Every line from the one with "return 1 + round(t * FPS)" to the one with "for t, m in", including those two, is to be copied exactly; all other lines of the entries below are left out.
::::::::
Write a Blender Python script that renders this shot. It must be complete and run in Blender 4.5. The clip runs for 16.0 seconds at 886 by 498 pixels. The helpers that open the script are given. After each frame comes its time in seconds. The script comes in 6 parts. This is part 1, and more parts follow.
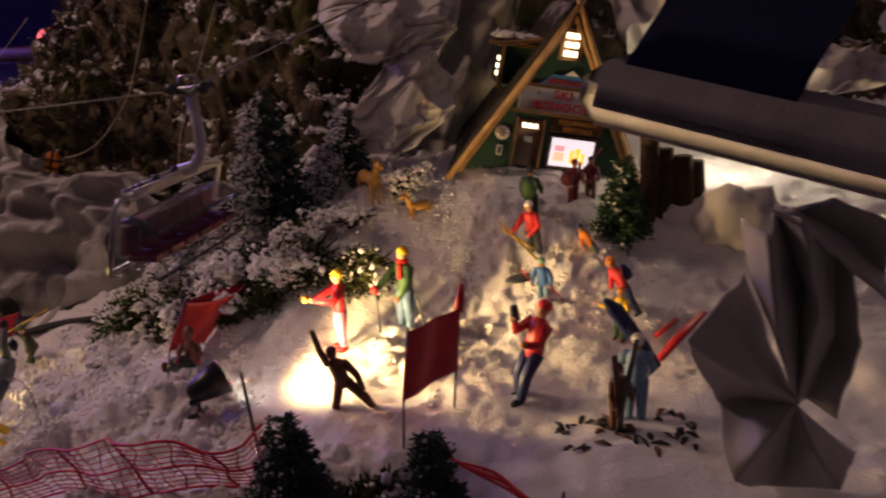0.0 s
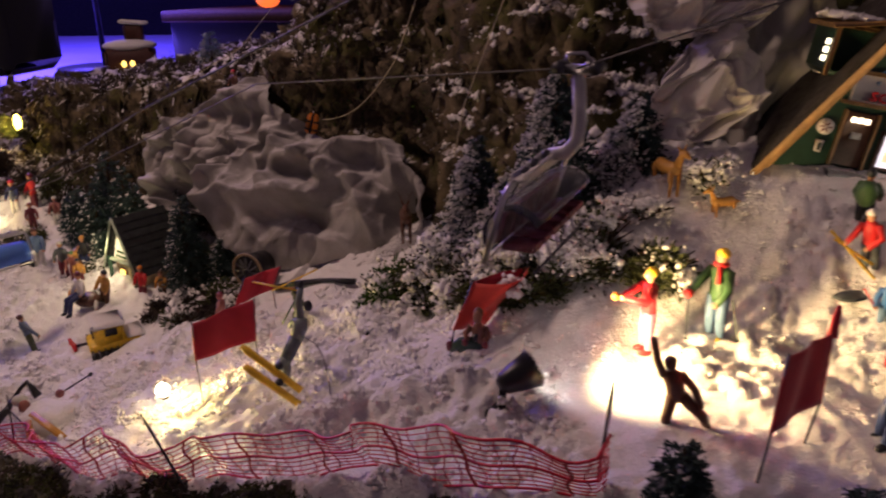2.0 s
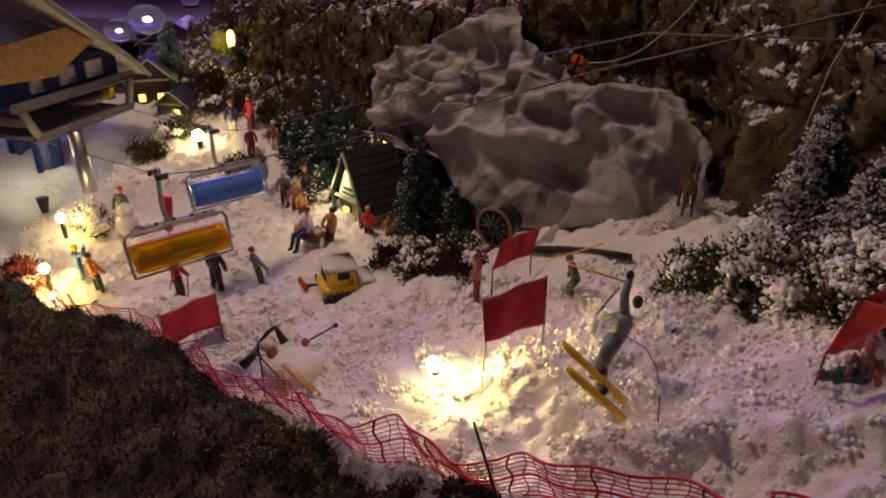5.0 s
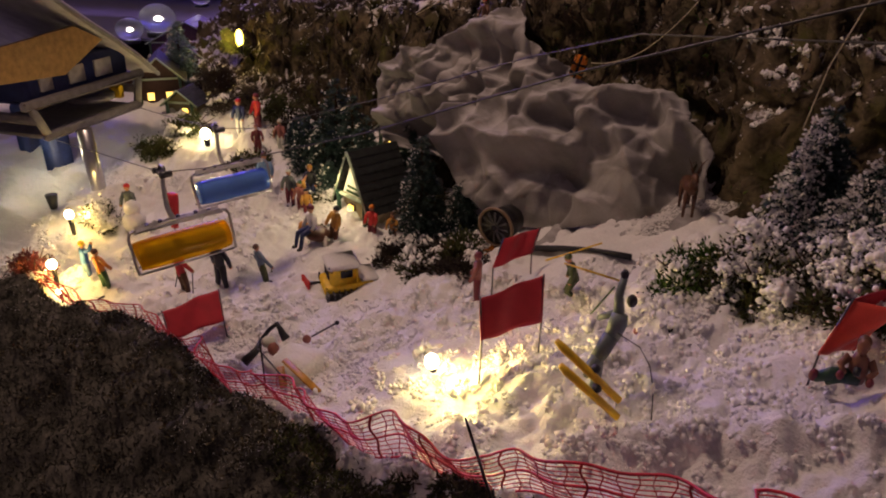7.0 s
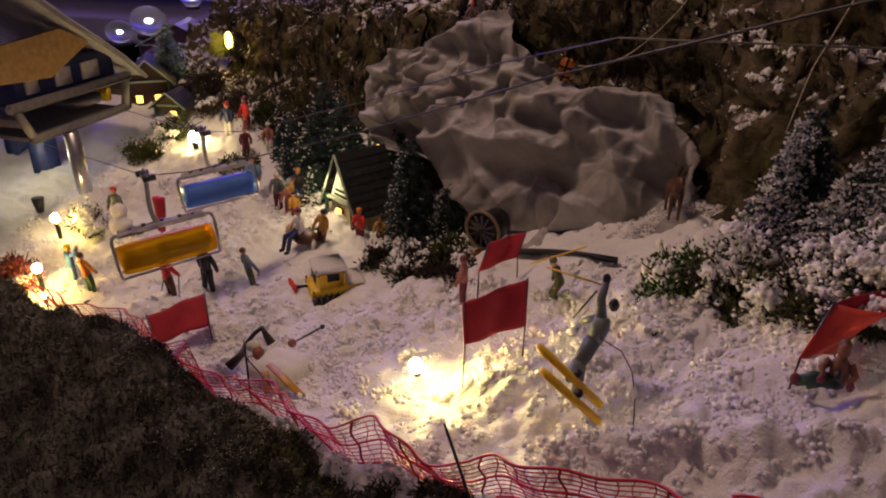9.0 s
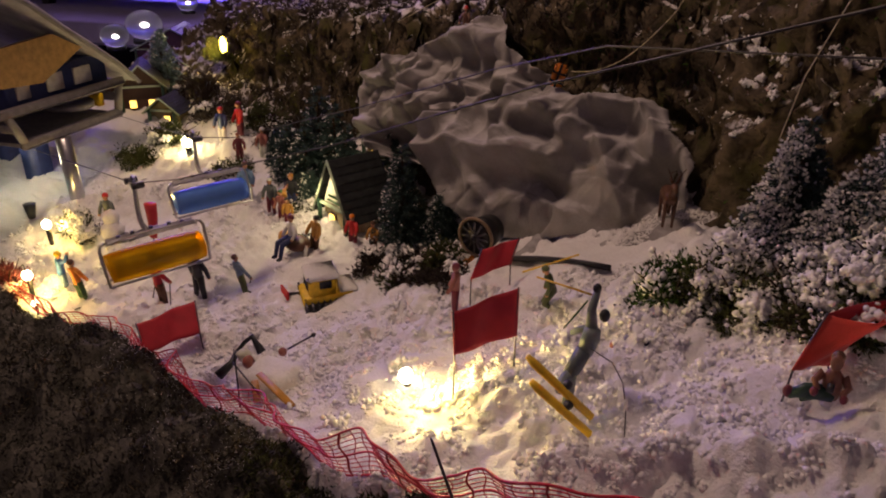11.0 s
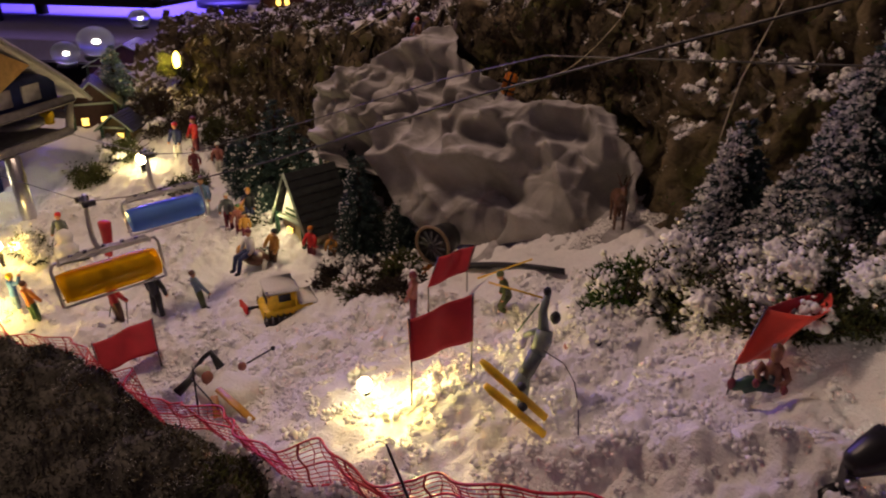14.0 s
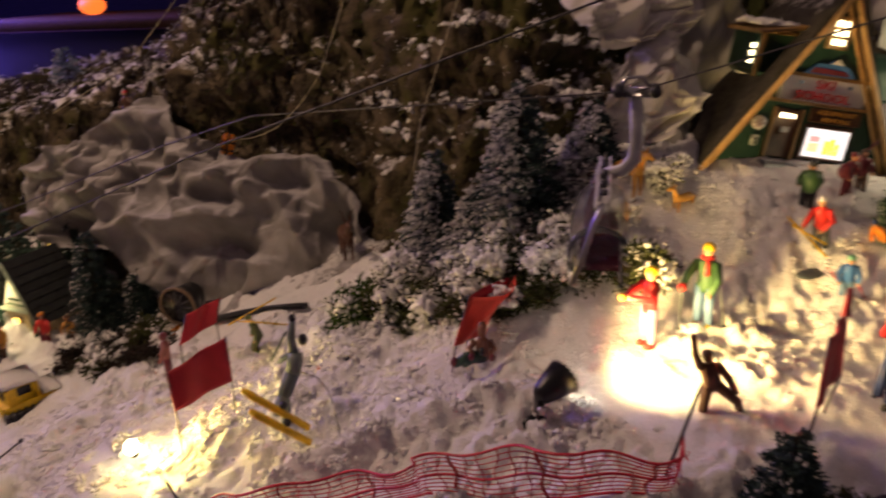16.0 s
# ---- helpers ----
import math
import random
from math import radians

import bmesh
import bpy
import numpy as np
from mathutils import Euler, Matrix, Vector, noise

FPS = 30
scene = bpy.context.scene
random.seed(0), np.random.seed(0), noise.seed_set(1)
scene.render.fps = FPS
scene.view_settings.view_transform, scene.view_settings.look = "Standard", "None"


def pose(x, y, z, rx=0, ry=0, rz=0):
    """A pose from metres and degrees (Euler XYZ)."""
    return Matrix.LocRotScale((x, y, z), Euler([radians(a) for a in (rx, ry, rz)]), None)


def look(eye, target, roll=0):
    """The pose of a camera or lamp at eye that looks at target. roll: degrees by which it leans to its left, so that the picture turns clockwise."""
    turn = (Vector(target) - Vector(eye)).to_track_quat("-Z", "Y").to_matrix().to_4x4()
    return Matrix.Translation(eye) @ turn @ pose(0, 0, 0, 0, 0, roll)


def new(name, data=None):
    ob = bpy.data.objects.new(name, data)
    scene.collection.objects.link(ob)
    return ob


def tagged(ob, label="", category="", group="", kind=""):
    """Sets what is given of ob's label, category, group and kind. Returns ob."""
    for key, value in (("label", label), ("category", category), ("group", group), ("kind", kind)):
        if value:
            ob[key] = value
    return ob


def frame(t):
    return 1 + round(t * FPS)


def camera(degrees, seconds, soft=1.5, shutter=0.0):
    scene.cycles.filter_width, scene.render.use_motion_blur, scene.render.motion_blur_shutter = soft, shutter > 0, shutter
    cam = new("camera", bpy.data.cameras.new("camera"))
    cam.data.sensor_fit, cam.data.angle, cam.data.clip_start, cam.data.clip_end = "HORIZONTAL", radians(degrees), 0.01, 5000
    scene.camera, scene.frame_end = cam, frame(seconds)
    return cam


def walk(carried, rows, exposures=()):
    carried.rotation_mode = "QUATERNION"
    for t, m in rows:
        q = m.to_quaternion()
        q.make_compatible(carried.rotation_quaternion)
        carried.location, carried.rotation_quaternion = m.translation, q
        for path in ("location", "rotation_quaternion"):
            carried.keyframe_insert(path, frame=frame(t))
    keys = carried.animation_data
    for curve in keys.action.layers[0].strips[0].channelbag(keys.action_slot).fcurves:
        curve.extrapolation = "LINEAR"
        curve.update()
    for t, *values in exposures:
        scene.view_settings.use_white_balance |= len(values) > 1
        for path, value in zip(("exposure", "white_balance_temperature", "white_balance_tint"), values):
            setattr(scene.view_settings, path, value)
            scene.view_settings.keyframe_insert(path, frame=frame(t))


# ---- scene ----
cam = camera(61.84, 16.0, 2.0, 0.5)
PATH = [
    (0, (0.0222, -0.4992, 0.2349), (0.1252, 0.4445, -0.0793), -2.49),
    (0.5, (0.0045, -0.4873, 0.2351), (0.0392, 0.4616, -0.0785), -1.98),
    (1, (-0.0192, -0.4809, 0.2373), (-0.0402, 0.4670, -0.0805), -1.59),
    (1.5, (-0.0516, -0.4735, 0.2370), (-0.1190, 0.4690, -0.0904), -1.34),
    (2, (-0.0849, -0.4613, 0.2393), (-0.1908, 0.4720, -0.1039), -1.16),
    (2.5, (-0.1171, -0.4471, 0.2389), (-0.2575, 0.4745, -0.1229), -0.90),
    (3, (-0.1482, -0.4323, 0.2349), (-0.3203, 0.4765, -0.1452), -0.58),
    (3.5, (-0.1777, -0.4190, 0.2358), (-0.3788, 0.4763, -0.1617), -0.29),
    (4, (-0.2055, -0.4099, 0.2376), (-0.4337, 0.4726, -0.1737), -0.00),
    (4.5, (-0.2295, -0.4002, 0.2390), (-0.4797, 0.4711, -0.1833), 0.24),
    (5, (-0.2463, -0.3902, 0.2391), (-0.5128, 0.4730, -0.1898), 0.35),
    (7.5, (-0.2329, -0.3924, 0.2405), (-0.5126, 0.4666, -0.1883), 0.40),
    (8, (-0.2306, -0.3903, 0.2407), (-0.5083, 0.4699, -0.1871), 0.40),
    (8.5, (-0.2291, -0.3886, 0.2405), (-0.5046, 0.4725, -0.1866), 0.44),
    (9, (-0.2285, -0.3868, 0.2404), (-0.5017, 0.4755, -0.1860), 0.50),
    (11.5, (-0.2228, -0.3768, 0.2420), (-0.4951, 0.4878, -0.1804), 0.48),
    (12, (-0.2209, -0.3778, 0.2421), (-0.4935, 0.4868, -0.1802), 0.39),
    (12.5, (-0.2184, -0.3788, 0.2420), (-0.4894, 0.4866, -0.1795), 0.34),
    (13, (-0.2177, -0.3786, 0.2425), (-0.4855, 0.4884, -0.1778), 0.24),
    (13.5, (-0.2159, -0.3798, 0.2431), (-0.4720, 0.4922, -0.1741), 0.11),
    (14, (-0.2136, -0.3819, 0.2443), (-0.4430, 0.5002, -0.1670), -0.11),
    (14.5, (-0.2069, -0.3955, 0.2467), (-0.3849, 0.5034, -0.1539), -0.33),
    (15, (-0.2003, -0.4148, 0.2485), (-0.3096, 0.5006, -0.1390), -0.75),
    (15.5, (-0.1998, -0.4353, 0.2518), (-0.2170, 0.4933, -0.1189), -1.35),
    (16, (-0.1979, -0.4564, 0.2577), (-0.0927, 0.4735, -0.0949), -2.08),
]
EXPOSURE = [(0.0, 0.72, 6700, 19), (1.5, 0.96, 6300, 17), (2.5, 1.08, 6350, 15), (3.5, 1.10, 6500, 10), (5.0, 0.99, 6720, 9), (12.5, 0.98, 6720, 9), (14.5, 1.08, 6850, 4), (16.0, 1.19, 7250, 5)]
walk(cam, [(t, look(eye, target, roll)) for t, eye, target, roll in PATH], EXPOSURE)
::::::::
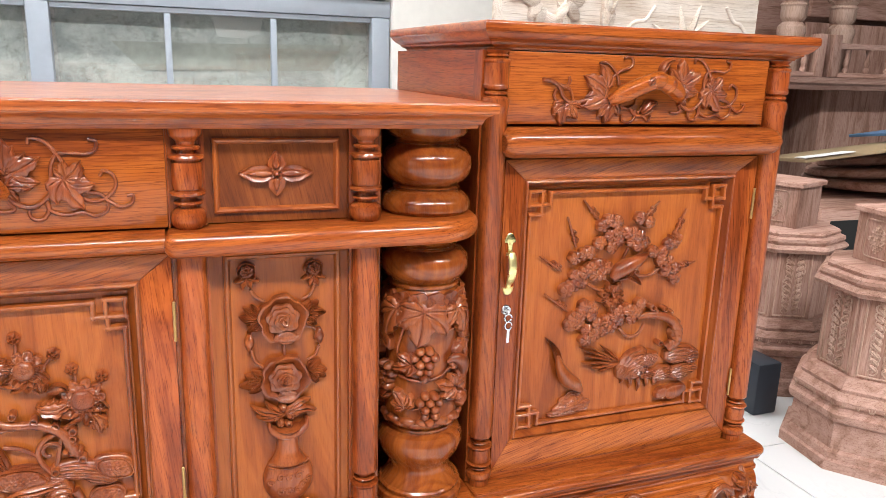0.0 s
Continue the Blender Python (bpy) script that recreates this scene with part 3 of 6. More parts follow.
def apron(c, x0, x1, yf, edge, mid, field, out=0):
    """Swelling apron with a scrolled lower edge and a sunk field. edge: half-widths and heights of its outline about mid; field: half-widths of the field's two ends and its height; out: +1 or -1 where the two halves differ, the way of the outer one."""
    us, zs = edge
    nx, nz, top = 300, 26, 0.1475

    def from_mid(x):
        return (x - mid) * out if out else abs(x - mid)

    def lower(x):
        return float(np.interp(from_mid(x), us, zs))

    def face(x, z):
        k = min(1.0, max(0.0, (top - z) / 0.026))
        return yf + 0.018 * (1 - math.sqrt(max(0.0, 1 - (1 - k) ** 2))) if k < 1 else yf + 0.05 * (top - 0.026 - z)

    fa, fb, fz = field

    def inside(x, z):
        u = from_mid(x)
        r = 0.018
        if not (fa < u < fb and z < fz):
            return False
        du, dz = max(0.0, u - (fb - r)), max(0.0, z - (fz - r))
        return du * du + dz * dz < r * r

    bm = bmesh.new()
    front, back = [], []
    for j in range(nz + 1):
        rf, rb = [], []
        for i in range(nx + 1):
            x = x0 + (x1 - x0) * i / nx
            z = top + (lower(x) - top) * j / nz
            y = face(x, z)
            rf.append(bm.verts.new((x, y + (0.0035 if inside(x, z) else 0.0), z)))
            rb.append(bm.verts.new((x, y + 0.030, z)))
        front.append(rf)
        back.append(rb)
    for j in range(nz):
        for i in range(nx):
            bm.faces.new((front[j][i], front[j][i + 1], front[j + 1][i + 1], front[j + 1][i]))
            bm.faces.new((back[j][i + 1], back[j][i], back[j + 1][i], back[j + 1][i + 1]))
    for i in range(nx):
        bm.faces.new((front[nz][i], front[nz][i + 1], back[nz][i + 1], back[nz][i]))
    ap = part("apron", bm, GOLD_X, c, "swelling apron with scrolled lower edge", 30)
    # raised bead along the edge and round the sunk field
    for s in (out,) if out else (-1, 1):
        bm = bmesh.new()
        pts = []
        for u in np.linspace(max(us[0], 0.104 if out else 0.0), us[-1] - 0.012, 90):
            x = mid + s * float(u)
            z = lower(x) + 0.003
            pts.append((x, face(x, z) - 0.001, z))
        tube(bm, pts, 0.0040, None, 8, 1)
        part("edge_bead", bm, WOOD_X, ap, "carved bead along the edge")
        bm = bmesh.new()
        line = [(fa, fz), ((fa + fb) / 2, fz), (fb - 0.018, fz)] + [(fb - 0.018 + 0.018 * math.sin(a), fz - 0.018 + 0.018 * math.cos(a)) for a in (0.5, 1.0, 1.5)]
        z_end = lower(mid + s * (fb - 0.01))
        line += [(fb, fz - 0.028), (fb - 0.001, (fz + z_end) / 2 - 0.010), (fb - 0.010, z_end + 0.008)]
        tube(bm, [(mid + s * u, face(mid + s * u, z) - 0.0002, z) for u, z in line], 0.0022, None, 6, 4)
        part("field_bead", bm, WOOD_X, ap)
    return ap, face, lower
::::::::
### REPLY TO THE EXERCISE
    return 1 + round(t * FPS)


def camera(degrees, seconds, soft=1.5, shutter=0.0):
    scene.cycles.filter_width, scene.render.use_motion_blur, scene.render.motion_blur_shutter = soft, shutter > 0, shutter
    cam = new("camera", bpy.data.cameras.new("camera"))
    cam.data.sensor_fit, cam.data.angle, cam.data.clip_start, cam.data.clip_end = "HORIZONTAL", radians(degrees), 0.01, 5000
    scene.camera, scene.frame_end = cam, frame(seconds)
    return cam


def walk(carried, rows, exposures=()):
    carried.rotation_mode = "QUATERNION"
    for t, m in rows:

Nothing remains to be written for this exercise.